Reached Uttarkashi at evening on 14th June, rather tired and weary from the longish drive from Hardwar. Got our old room no. 2 at Hotel Bhandary and Restaurant - that favourite haunt of mountain lovers. Shivraj turned up there and there was a joyful reunion with our old friend and instructor. After initial thumps on the back and catching up on his exploits - he had summited Satopanth (7071m), Gangotri I (6672m) and Rudragaira (5820m) in the one year that had elapsed since our last adventure together.

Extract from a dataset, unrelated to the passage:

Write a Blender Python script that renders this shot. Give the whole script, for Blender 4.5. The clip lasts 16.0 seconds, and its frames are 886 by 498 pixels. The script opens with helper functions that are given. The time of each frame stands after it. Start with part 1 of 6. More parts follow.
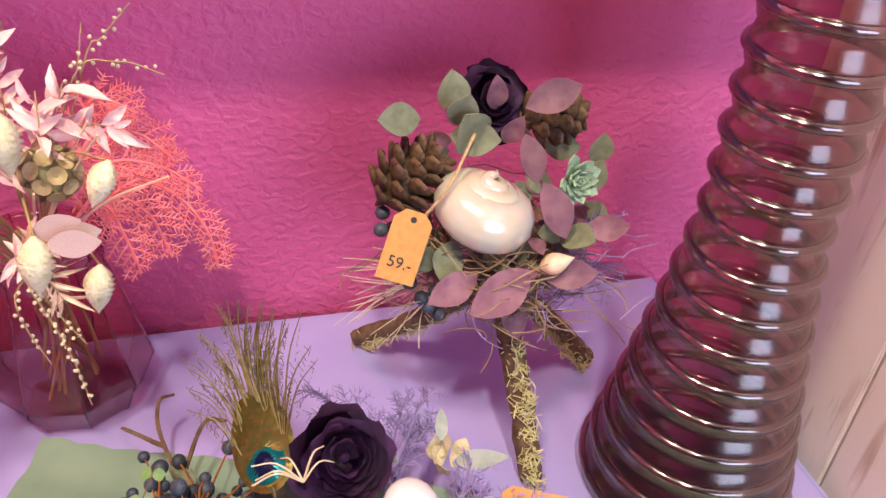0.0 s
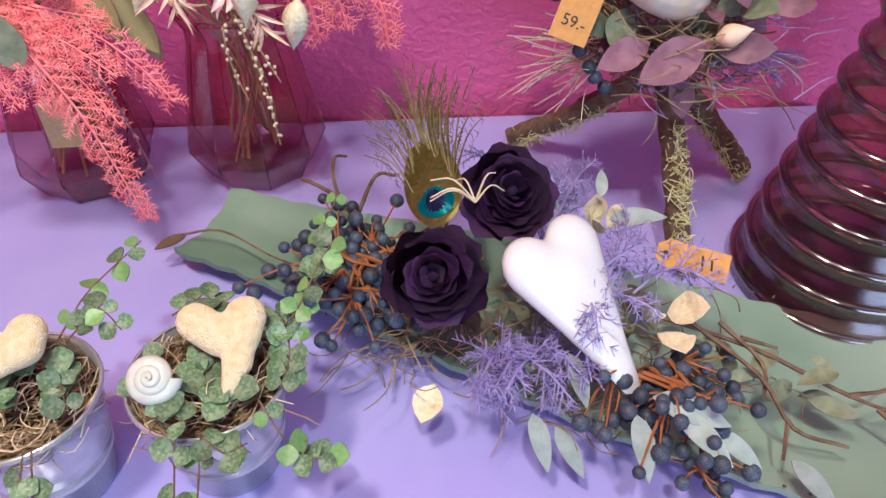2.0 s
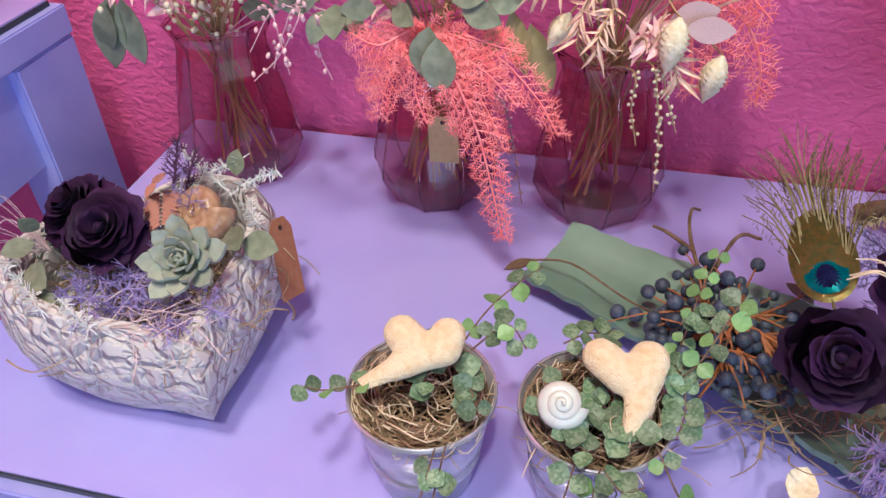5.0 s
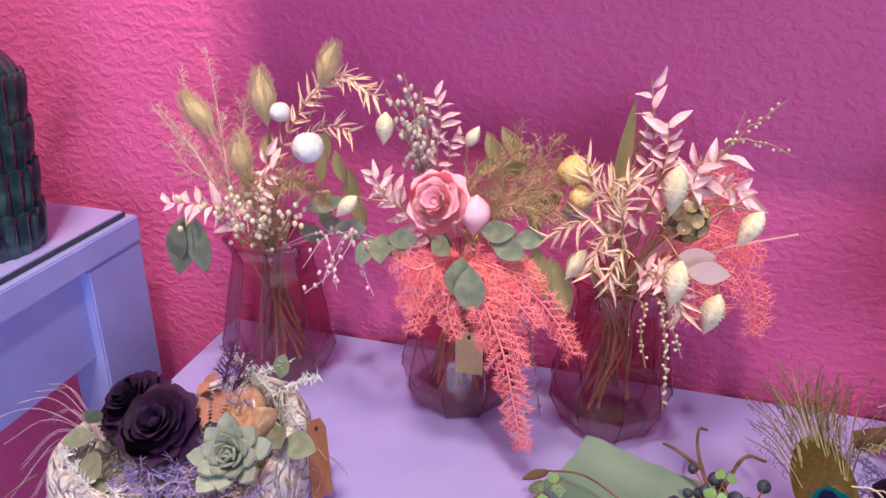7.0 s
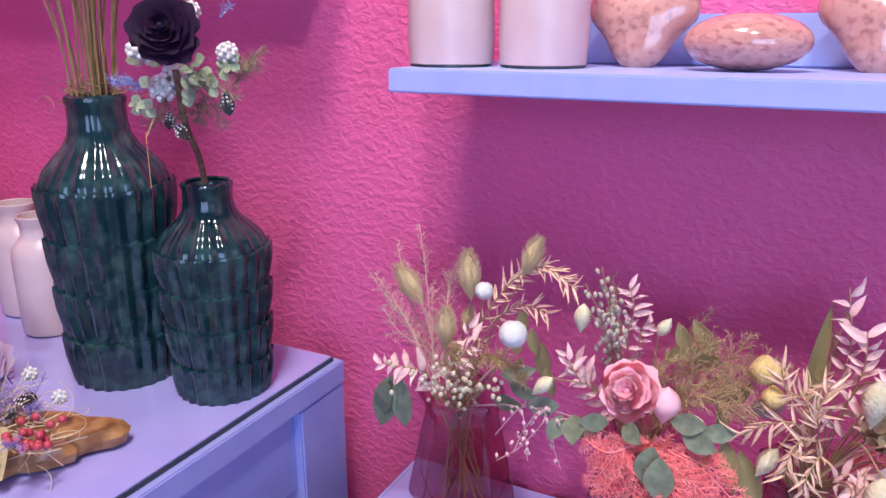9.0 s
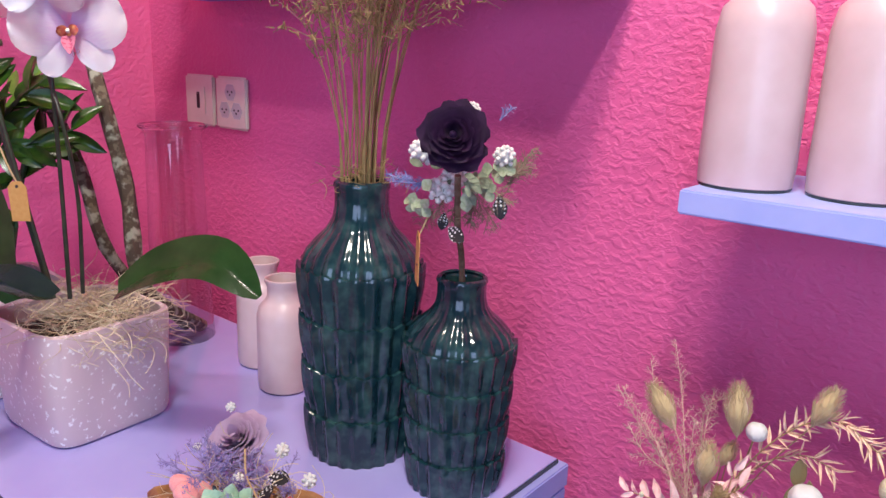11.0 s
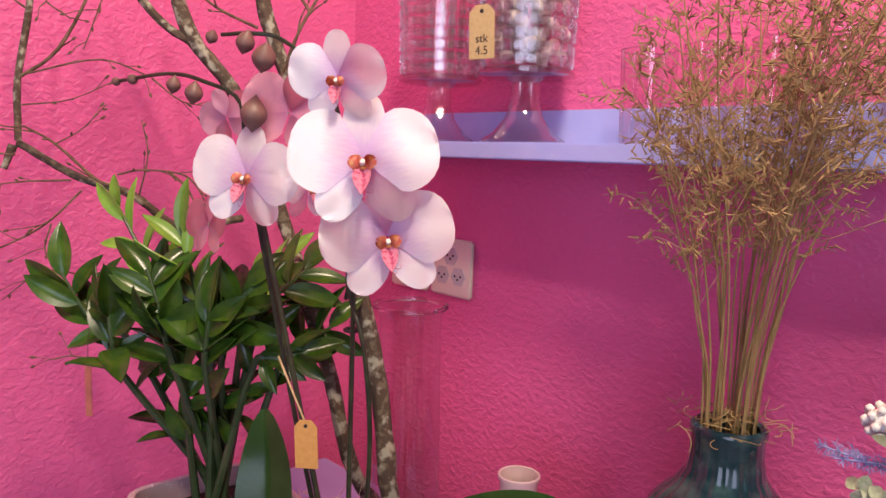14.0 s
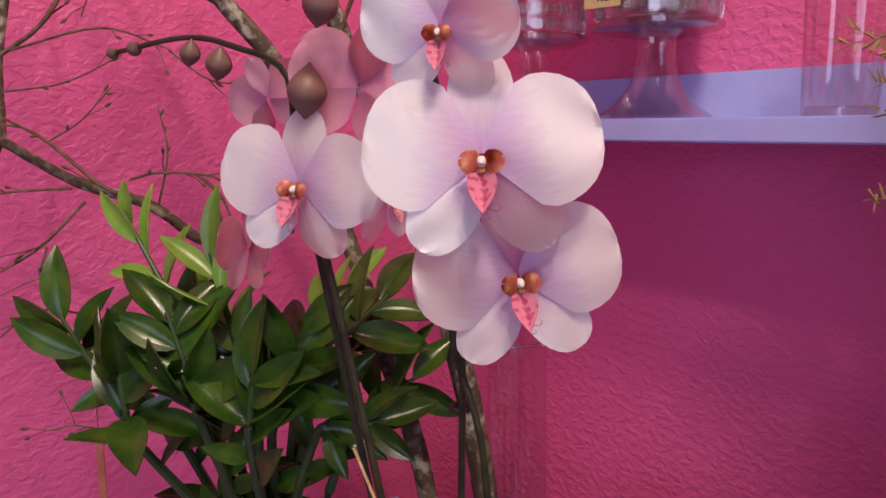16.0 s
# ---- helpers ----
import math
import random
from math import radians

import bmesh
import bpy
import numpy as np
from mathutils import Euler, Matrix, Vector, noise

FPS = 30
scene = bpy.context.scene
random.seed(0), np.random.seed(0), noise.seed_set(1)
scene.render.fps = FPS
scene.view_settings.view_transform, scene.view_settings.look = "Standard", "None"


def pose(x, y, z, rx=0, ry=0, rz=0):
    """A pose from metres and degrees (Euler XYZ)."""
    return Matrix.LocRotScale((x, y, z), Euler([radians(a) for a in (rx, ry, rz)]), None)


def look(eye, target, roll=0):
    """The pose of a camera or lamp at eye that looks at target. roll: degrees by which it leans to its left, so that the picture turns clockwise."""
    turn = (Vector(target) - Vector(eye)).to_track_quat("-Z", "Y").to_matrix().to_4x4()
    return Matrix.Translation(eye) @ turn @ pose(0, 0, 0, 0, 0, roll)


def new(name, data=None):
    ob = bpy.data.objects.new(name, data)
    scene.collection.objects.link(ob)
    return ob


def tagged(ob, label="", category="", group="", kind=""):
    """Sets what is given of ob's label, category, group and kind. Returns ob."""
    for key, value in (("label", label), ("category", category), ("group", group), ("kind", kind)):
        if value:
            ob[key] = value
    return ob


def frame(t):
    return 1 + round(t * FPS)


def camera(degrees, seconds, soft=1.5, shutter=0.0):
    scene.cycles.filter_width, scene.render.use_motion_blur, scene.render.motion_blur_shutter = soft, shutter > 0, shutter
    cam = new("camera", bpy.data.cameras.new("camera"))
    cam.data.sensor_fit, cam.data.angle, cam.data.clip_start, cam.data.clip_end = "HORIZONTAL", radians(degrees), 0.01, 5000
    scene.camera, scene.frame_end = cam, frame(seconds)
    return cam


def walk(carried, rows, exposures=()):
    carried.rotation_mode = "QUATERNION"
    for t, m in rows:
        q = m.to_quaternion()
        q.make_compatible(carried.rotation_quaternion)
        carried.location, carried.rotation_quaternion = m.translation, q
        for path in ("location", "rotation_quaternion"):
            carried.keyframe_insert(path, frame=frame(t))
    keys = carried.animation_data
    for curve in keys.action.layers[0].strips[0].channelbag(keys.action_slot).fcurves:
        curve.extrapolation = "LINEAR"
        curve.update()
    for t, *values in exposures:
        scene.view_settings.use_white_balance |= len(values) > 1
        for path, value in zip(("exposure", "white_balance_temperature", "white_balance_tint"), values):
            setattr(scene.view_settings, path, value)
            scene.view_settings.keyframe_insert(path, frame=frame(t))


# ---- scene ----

The situation didn't look too good for our attempt on Baby Shivling just now - recently he had taken a French couple to Tapovan and had scouted the region well. First of all, the Bengali Mataji who had looked after us so well last time had been evicted by the forest department from Tapovan. which meant that hiring a cook, porters etc. would jack up the costs of the trip markedly when added to the charges that the forest dept. would levy for persons, tents etc. That, coupled with the bad weather still prevailing at Tapovan, tilted the balance in favour of Rudragaira. So Rudragaira it would be that we attempt this summer... A good 200m or more higher than Baby Shivling, technically it would be less demanding than the rocky cliffs of Shivling Junior, though. At the back of my mind, I wondered if it was the lack of belief in our technical abilities that made Shivraj change plans, actually...
Sudhakara Sir, Shivraj and Kailash on the way to Nachiketa Tal
We spent the next day on an acclimatization trek to Nachiketa Tal. A beautiful mountain lake in the midst of pine and rhododendron forests, it can be reached by a trek of 3km on foot from Chaurangi Khal, itself a drive of about 18km from Uttarkashi. It was an easy hike and we caught up with Shivraj on the various happenings in his life and in the mountains.
At the lake, we came across some pahari girls cutting fodder for their livestock. The tough girls were clambering up steep slopes and even tall trees to chop down the leaves. Their songs were extremely melodious and Sudhakara Sir recorded the sweet strains with their permission. A Eurasian jay and a yellow-billed blue magpie kept us amused with their antics, too. We then went to pay our respects to the Baba who lived in an ashram on the banks of the lake, only to find that the holy man was rather miffed with us that our first attention had gone to the damsels singing among the trees! However, we soon placated him and before long he was regaling us with his dramatic narration of the Nachiketa legend related to the lake. He even made us tea and advised us to visit the Yam Dwar (Portal to the nether world that young Nachiketa visited to parley with Yama - the God of Death himself).
We visited the Yam Dwar and spent some more time at the lake before hiking back to Chaurangi Khal and our waiting vehicle. Back at Uttarkashi, we met our cook-to-be for the expedition - Dinesh Kumar, a fine climber himself who was the veteran of many treks (including the arduous hike to Auden's Col) despite his young age.